Washington, D.C.— House Judiciary Committee Chairman Bob Goodlatte (R-Va.) and House Judiciary Committee member, and bill sponsor, Doug Collins (R-Ga.) released the following statements upon House passage of the Regulations From the Executive In Need of Scrutiny (REINS) Act (H.R. 26) by a vote of 237-187.
Chairman Goodlatte: “Regulations of any kind always come with a price tag, but the ones we address today have the highest costs over all others. Over 150 billion dollars were added to the regulatory price tag last year alone, and that huge burden takes a toll on the American economy. When major rules are passed without enough consideration for the impact they may have on hardworking Americans, jobs are lost, prices rise, and our country loses more of its competitive edge. It’s time for Congress to be a stronger check on the regulatory system, and decide if major regulations should be implemented before they begin to have an impact on our economy.”

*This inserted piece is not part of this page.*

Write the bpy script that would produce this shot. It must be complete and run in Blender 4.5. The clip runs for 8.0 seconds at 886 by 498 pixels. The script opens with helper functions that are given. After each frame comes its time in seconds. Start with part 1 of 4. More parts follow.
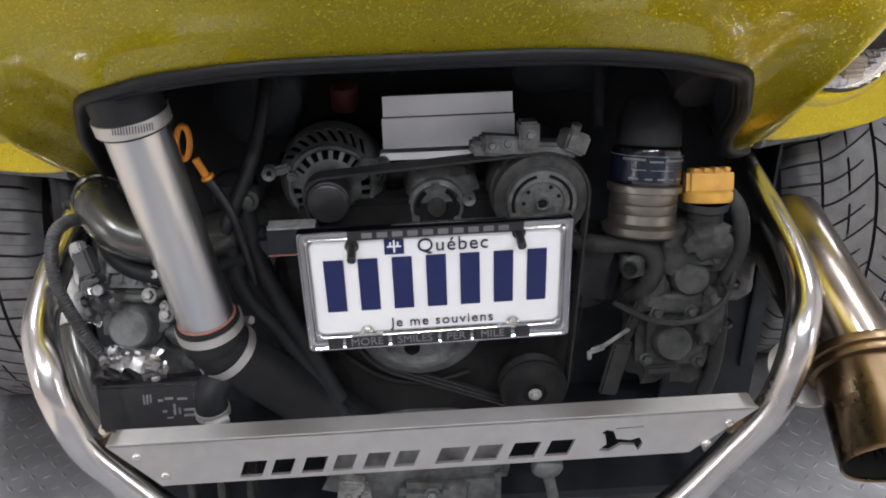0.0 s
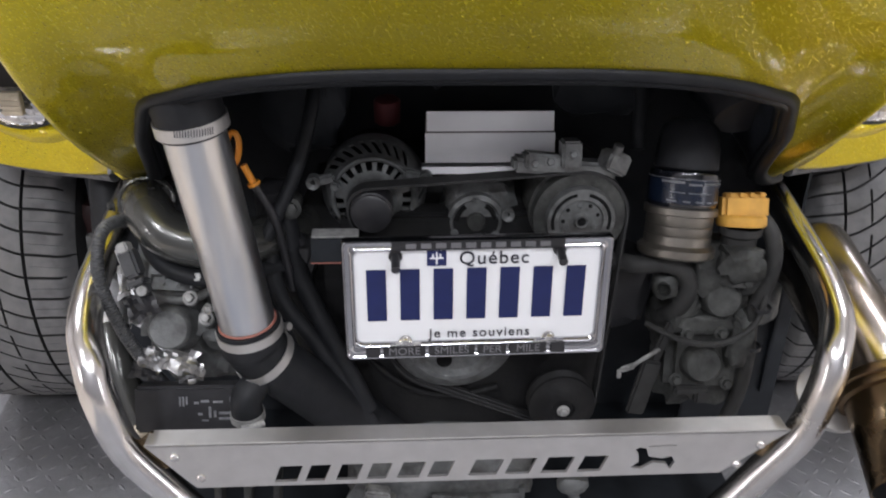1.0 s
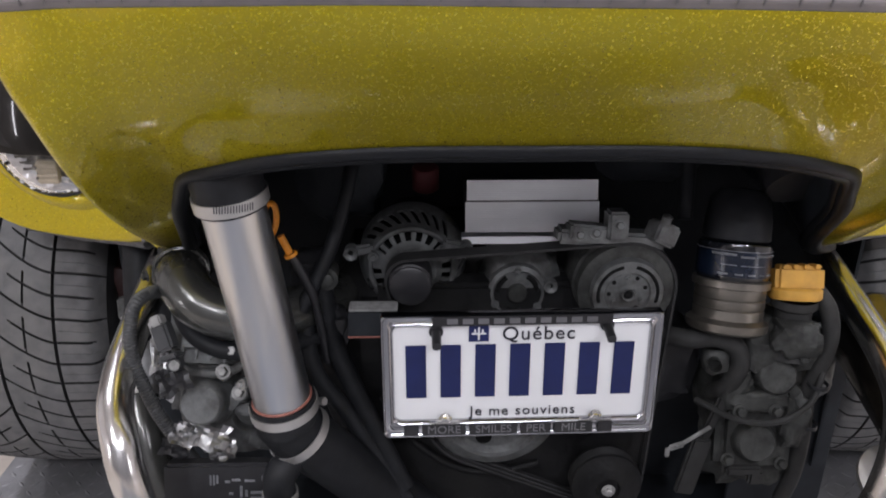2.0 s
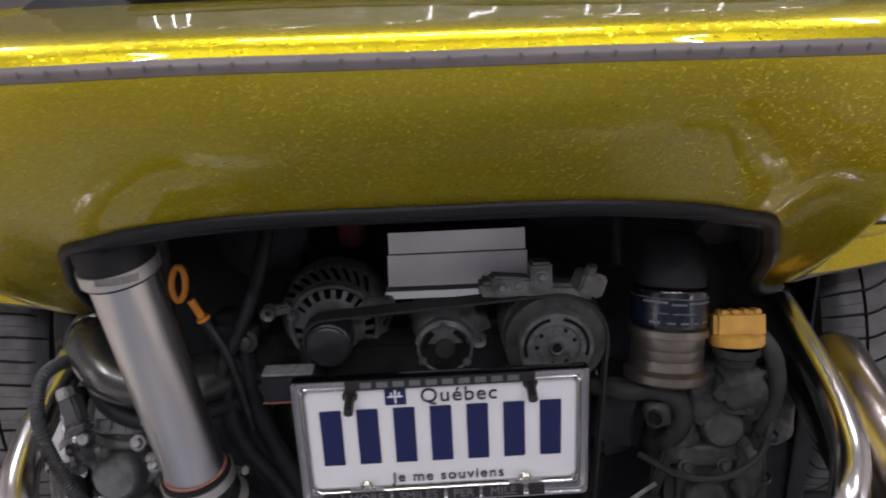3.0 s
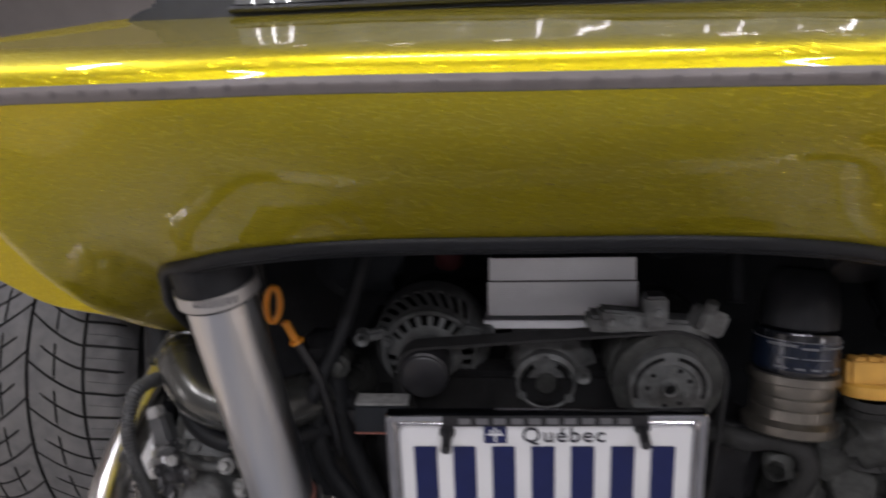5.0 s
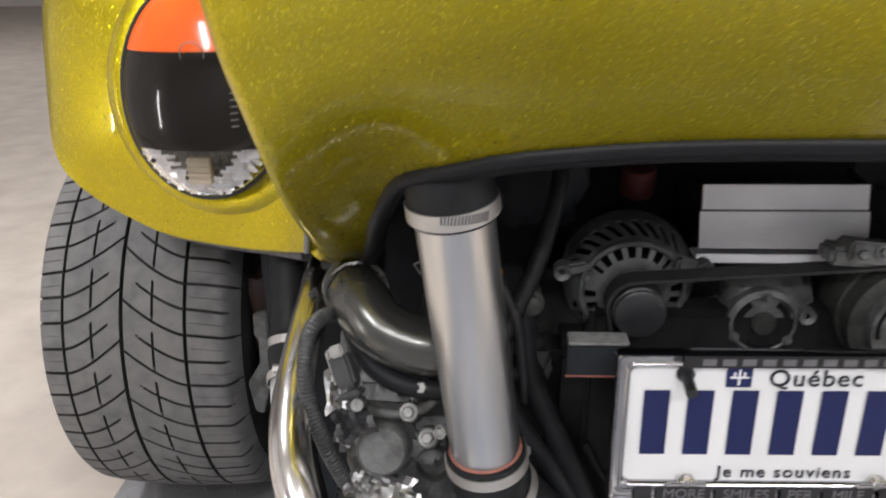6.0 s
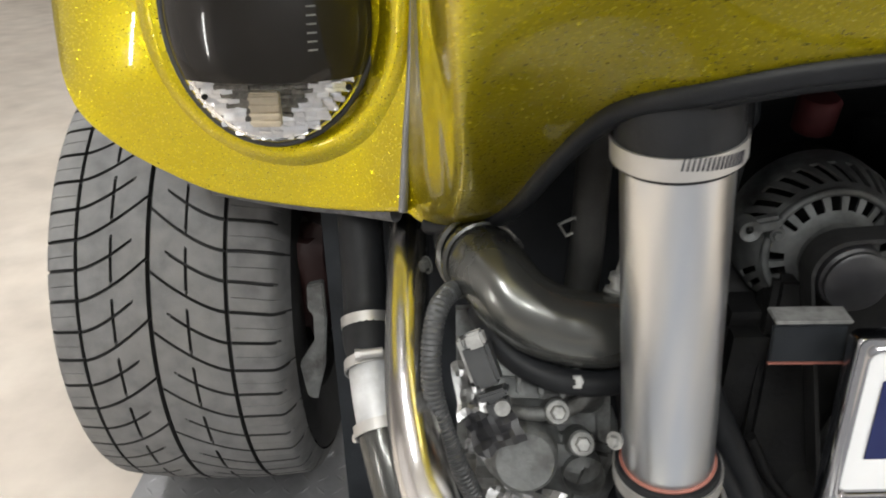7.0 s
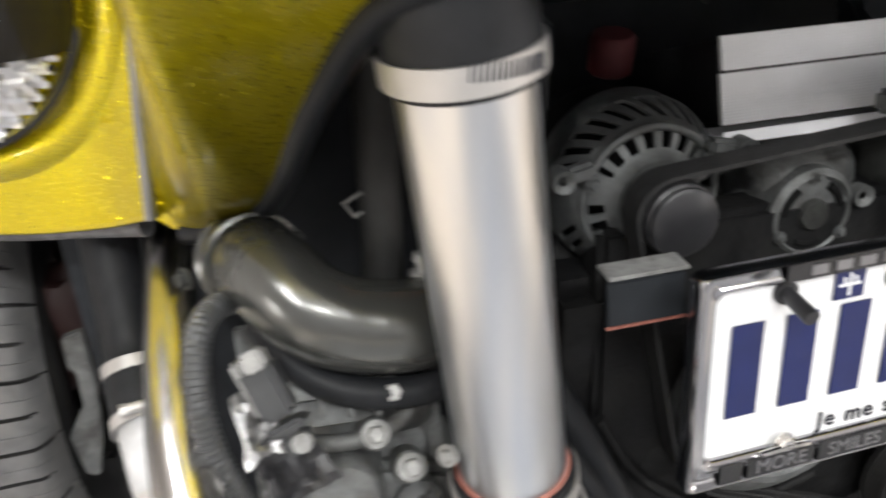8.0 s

Congressman Collins: “Last year saw the implementation of 76 major rules with a cumulative economic effect of billions of dollars, so it’s easy to grasp that our country needs to rein in rogue federal rulemaking now more than ever. My colleagues in Congress and the incoming administration are united in our commitment to regulatory reform and want to make sure that executive agencies actually serve Americans rather than handicapping their economy—that’s what the REINS Act will help accomplish.”
Background: The bill curbs unnecessary regulations from agencies and holds federal bureaucrats accountable for imposing the heaviest burdens on America’s economy. The REINS Act requires that federal agencies submit major regulations (those that cost the economy $100 million or more) to Congress for approval; guarantees that no major regulation becomes effective until Congress approves it; and requires an expedited up or down vote on major rules within 70 legislative days.
The REINS Act was passed during the previous three Congresses, and reintroduced on the opening day of the 115th Congress by Congressman Collins.